▶ Request:
Wherever the string "with" appears in the listing, copy that line.
┌────────
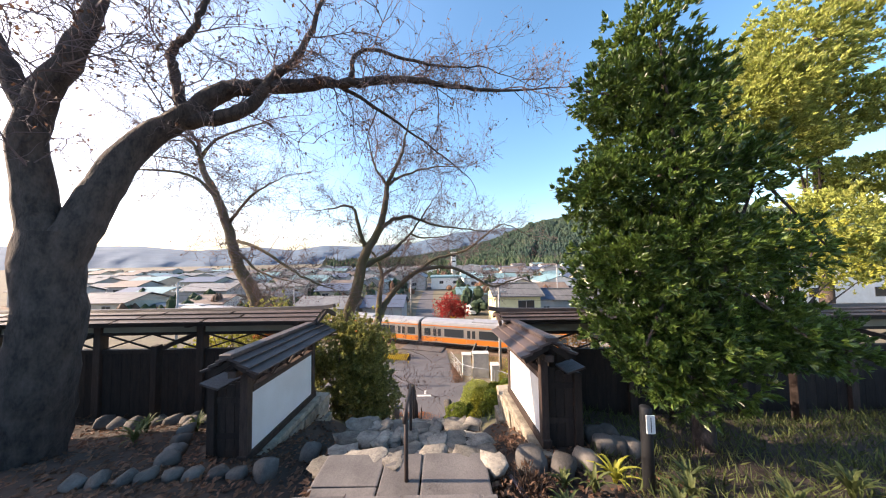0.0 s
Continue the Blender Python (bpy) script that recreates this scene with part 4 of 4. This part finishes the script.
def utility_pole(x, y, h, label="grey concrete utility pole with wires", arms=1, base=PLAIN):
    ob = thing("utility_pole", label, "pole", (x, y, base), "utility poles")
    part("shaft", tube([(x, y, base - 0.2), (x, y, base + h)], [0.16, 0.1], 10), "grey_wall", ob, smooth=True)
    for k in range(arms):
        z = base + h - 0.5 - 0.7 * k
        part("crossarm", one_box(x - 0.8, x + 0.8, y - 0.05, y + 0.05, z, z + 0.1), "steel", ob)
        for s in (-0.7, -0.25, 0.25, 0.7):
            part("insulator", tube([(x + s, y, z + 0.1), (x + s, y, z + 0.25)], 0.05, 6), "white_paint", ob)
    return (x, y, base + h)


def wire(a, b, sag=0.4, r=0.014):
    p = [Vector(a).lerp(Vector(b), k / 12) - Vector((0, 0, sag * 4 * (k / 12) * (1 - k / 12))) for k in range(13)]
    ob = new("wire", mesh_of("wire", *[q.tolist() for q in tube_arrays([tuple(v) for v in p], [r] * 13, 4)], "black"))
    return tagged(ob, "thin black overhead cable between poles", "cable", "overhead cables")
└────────
▶ Answer to the problem:
Continue the Blender Python (bpy) script that recreates this scene with part 4 of 4. This part finishes the script.
def utility_pole(x, y, h, label="grey concrete utility pole with wires", arms=1, base=PLAIN):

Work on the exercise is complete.